Will Dailey Discovers a “$300 Man” in Civil War History


Will Dailey doubled up at the Boston Music Awards in December, winning artist of the year and album of the year for National Throat. Now he’s gearing up for a deluxe edition of that album on March 24, featuring six bonus tracks.

One of those is “$300 Man,” an urgent roots-rocker that draws upon his experiences of performing at Farm Aid. (He’s made multiple appearances at the annual festival.)

As for the song title, there’s a Civil War history lesson to be learned. With the Enrollment Act of 1863, a potential soldier could pay a $300 commutation fee — a huge sum back then — to get out of the draft lottery. In other words, if you were wealthy, you could avoid battle if you chose to.

Listen to the CMT Edge premiere of Will Dailey’s “$300 Man,” then read a Q&A with the singer-songwriter below the player.

CMT Edge: I understand that “$300 Man” was in part inspired by Farm Aid. For people who have never been to Farm Aid, how would you describe it to them? And what was it about that event that led you to write the song?

Dailey: Farm Aid has been alive and motoring going on 30 years! First, in 1985, to protect and defend the family farmer whose lands were being overthrown by corporate agriculture. Since then it has also incorporated the good food movement, small farming, organic farming. Like Willie Nelson says, “If agriculture fails so does the country.” I suppose I am most inspired by those who get their hands in the soil and get work done. The good kind of work.

The title has ties to the Civil War, too. How did you discover that information about the $300 payment? And why did that particular fact grab your attention?

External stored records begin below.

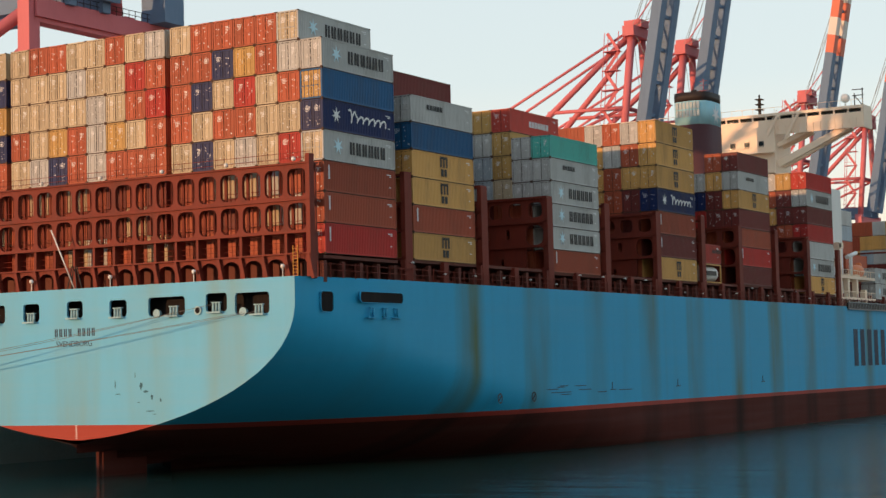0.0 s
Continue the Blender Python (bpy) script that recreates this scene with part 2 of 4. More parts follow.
def beam(bm, a, b, w, h=None, mi=0):
    """A box beam from a to b."""
    a, b, h = Vector(a), Vector(b), h or w
    d = (b - a).normalized()
    s = d.cross(Vector((0, 0, 1)) if abs(d.z) < 0.95 else Vector((1, 0, 0))).normalized()
    u = s.cross(d)
    v = [bm.verts.new(p + s * (i * w / 2) + u * (j * h / 2)) for p in (a, b) for i, j in ((-1, -1), (1, -1), (1, 1), (-1, 1))]
    for f in ((3, 2, 1, 0), (4, 5, 6, 7), (0, 1, 5, 4), (1, 2, 6, 5), (2, 3, 7, 6), (3, 0, 4, 7)):
        bm.faces.new([v[i] for i in f]).material_index = mi


def tube(bm, a, b, r, n=8, mi=0, r2=None):
    a, b = Vector(a), Vector(b)
    d = (b - a).normalized()
    s = d.cross(Vector((0, 0, 1)) if abs(d.z) < 0.95 else Vector((1, 0, 0))).normalized()
    u = s.cross(d)
    r2 = r if r2 is None else r2
    rings = [[bm.verts.new(p + (s * math.cos(2 * math.pi * k / n) + u * math.sin(2 * math.pi * k / n)) * q) for k in range(n)] for p, q in ((a, r), (b, r2))]
    for k in range(n):
        f = bm.faces.new((rings[0][k], rings[0][(k + 1) % n], rings[1][(k + 1) % n], rings[1][k]))
        f.material_index, f.smooth = mi, n > 6
    bm.faces.new(rings[0][::-1]).material_index = mi
    bm.faces.new(rings[1]).material_index = mi


def mesh_of(name, bm, *materials):
    bmesh.ops.recalc_face_normals(bm, faces=bm.faces)
    me = bpy.data.meshes.new(name)
    bm.to_mesh(me)
    bm.free()
    for m in materials:
        me.materials.append(m)
    return me


def thing(name, label, category, m=None, group="", kind="", data=None):
    ob = new(name, data)
    if m is not None:
        ob.matrix_basis = m
    return tagged(ob, label, category, group, kind)


def part(name, bm, material, parent, label="", at=None):
    me = bm if isinstance(bm, bpy.types.Mesh) else mesh_of(name, bm, *(material if isinstance(material, (list, tuple)) else [material]))
    ob = new(name, me)
    ob.parent = parent
    if at is not None:
        ob.matrix_basis = at
    if label:
        ob["label"] = label
    if name == "lettering":
        ob["kind"] = "stuff"
    return ob


def plate_with_holes(bm, outline, holes, to3d, depth):
    """A flat plate of that depth with real openings. outline and holes are loops of (u, v); to3d maps (u, v, d)."""
    fronts = []
    for d in (0.0, depth):
        edges, loops = [], []
        for loop in (outline, *holes):
            vs = [bm.verts.new(to3d(u, v, d)) for u, v in loop]
            loops.append(vs)
            edges += [bm.edges.new((vs[i], vs[(i + 1) % len(vs)])) for i in range(len(vs))]
        bmesh.ops.triangle_fill(bm, edges=edges, use_beauty=True)
        fronts.append(loops)
    for a, b in zip(*fronts):
        for i in range(len(a)):
            j = (i + 1) % len(a)
            bm.faces.new((a[i], a[j], b[j], b[i]))


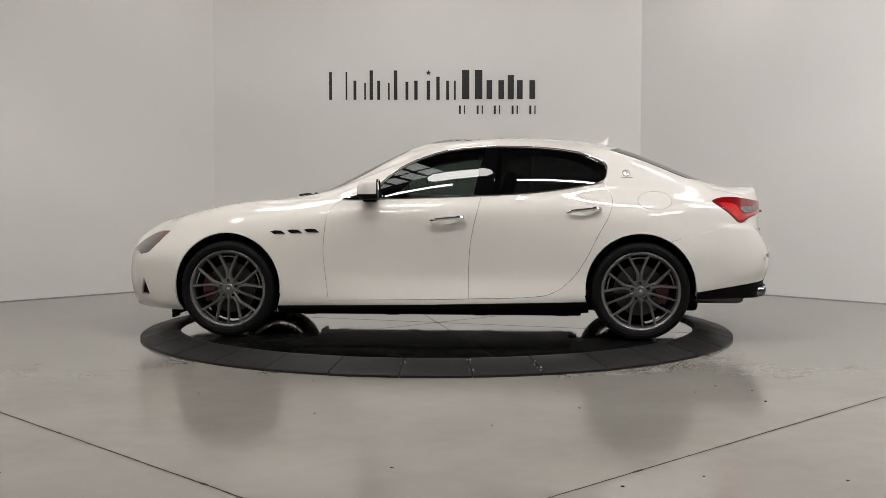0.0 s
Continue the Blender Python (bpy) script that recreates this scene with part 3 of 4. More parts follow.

I binge watched Ken Burns’ Civil War documentary years ago! I dove straight in. The $300 man stuck with me for a long time before I wrote the song. The class warfare that it represented, the long-held truth that people with money and power can get out of a lot of things while the rest are called lazy or cowards for not going. But it will always be those who get their hands to the soil that move us forward.

What I really like about this song is the strong, persistent groove you gave it. How long did it take you to settle on the right tempo/melody to match the message of the song?

I sat down with my band and these four chords one night. The cadence of the lyrics and their point of view lead the groove I think. It has to be as unwavering as its subject matter. It doesn’t always go this way and it doesn’t always need to but every aspect of this song from writing to recording was fast and fluid. Not overthought or too precious. Just honest.